Work to do: Check every line for the word "target" and give the number of lines where it occurs, nothing else.
━━━━━ Raw data
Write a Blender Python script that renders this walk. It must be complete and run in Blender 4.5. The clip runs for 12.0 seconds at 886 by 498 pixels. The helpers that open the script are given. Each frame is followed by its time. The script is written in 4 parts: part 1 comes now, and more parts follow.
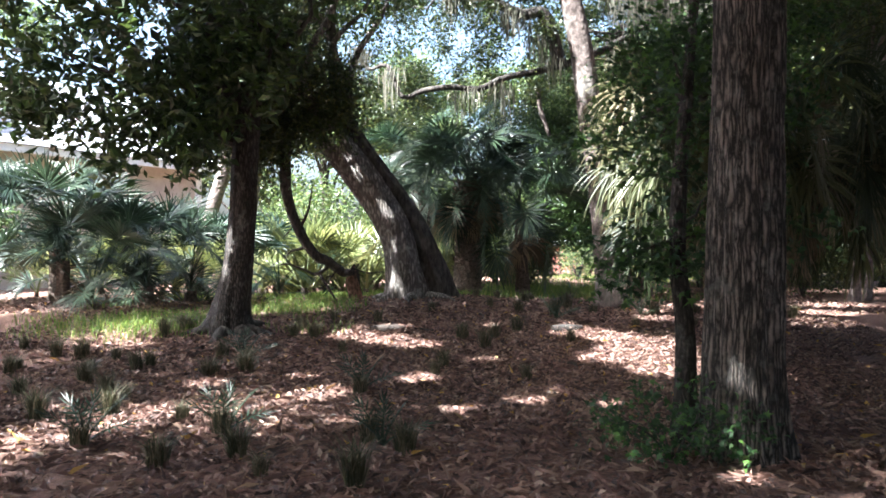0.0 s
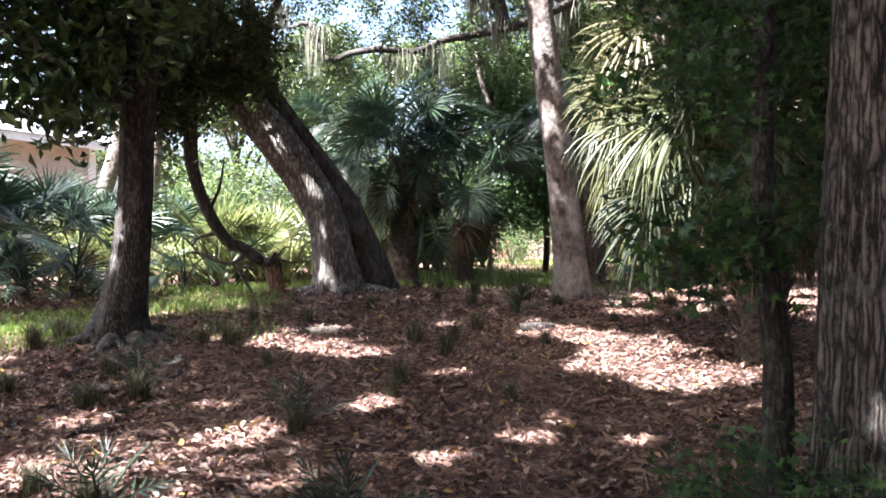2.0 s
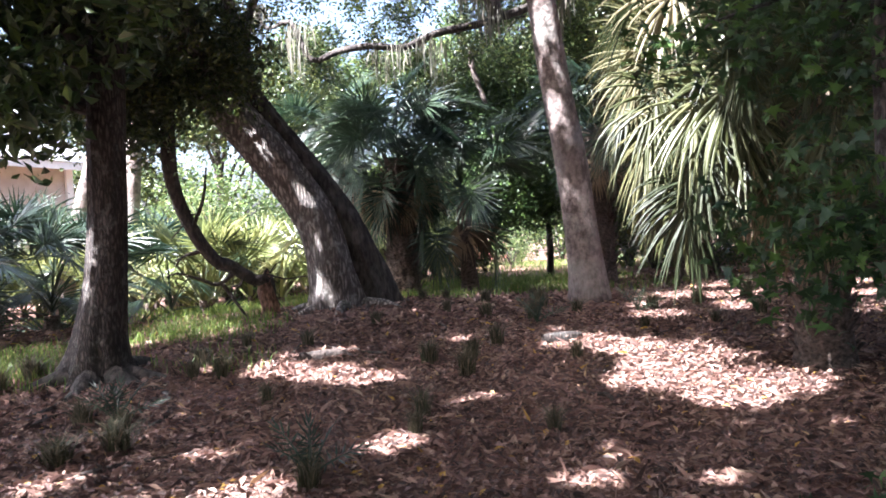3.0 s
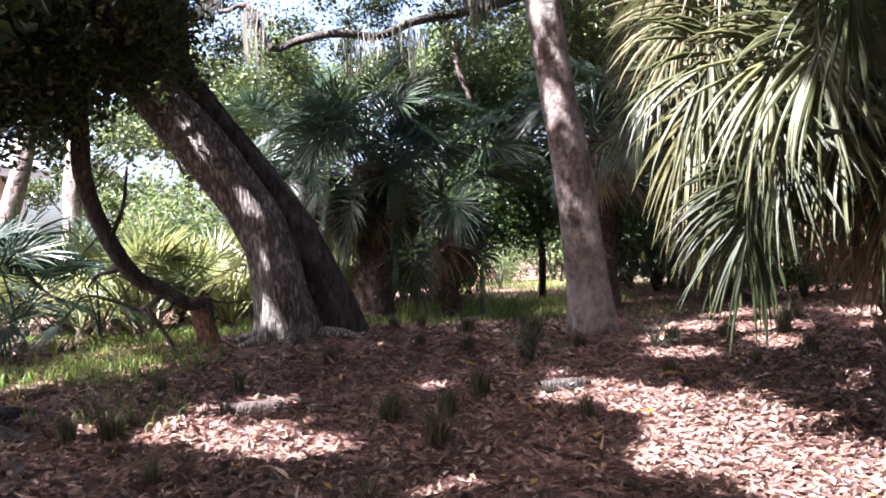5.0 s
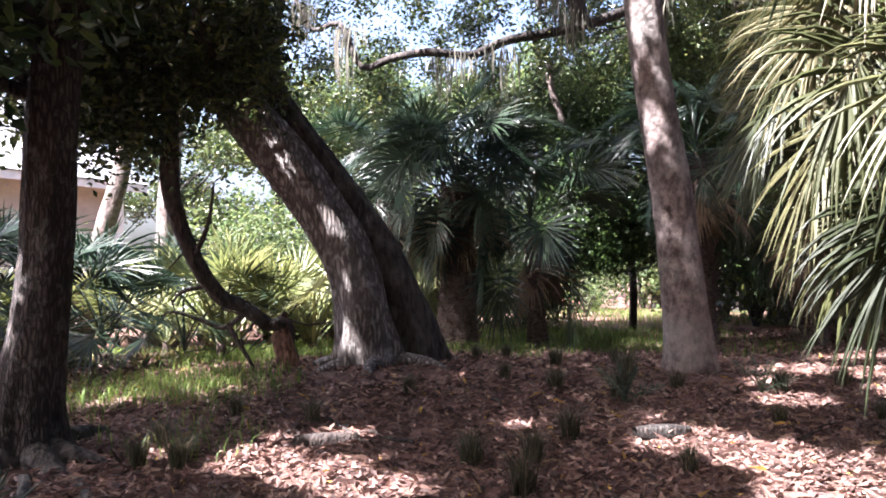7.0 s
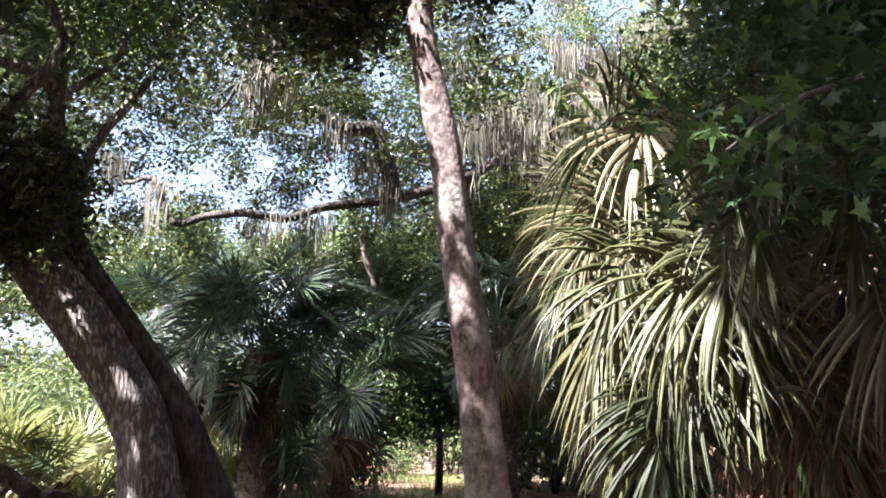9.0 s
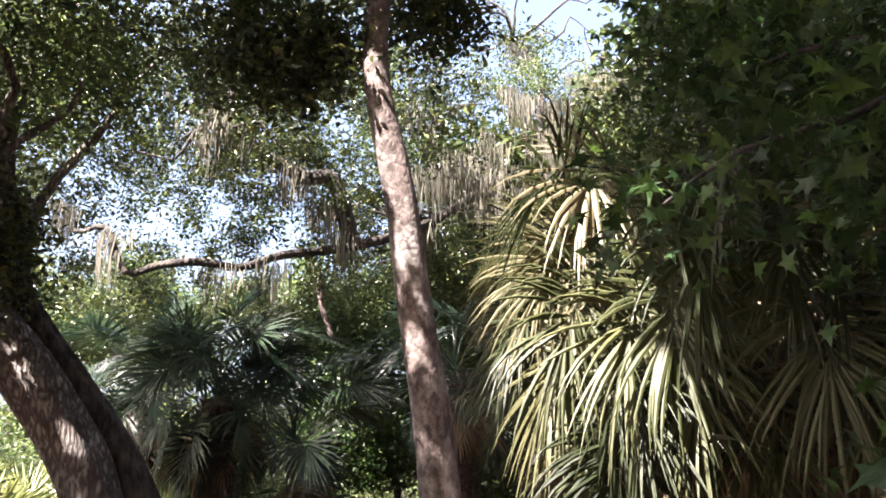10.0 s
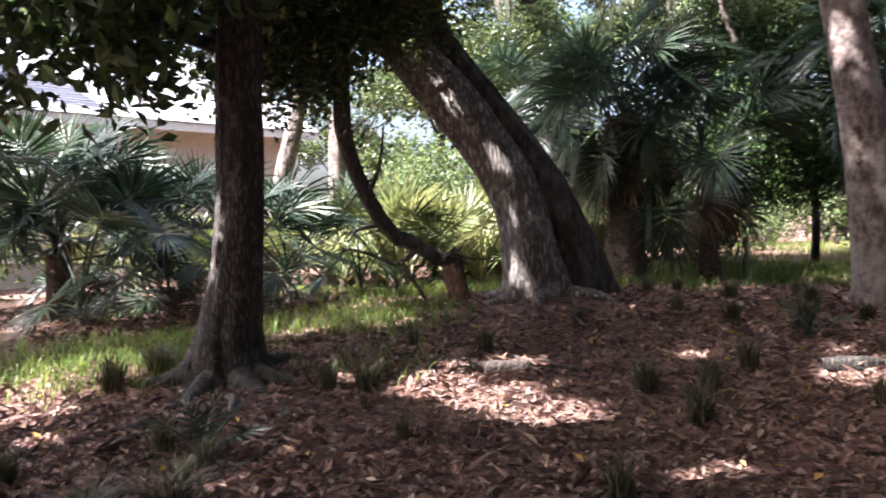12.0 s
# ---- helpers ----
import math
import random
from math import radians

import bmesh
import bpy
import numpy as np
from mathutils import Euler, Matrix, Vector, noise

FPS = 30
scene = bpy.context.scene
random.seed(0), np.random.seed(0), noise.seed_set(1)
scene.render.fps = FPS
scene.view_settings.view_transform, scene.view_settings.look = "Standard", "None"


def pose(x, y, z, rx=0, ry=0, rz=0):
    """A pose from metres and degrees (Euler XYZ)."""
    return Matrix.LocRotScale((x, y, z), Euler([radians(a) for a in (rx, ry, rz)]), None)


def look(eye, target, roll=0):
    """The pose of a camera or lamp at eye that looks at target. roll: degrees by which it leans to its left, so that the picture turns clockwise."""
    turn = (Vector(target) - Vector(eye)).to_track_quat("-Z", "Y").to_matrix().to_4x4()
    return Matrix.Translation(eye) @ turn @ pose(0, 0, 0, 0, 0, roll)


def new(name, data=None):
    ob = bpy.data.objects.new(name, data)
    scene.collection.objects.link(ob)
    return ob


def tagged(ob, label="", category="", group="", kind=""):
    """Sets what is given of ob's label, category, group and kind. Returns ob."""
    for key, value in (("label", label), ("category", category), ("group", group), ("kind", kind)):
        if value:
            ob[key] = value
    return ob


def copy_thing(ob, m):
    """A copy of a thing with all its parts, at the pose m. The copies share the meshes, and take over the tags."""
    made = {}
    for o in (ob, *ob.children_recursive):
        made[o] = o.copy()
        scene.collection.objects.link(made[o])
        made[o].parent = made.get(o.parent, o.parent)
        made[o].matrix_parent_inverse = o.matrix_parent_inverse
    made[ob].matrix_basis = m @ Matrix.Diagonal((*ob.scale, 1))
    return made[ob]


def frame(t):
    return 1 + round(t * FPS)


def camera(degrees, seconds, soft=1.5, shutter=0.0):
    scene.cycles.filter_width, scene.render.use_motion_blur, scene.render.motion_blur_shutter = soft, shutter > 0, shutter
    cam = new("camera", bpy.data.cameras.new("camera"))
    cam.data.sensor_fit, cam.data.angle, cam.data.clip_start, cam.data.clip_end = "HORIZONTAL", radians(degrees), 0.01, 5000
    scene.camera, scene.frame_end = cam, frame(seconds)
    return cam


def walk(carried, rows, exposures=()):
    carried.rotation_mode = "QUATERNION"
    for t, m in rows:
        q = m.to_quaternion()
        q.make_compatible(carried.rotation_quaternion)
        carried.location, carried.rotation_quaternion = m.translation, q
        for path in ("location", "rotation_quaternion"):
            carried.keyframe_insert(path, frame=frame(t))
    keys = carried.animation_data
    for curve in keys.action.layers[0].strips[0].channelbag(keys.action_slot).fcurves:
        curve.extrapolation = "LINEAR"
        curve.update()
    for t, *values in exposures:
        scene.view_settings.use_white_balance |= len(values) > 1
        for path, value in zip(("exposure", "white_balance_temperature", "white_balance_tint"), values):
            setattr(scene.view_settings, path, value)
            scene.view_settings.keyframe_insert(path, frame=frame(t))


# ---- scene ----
━━━━━━━━━━
Written solution: 3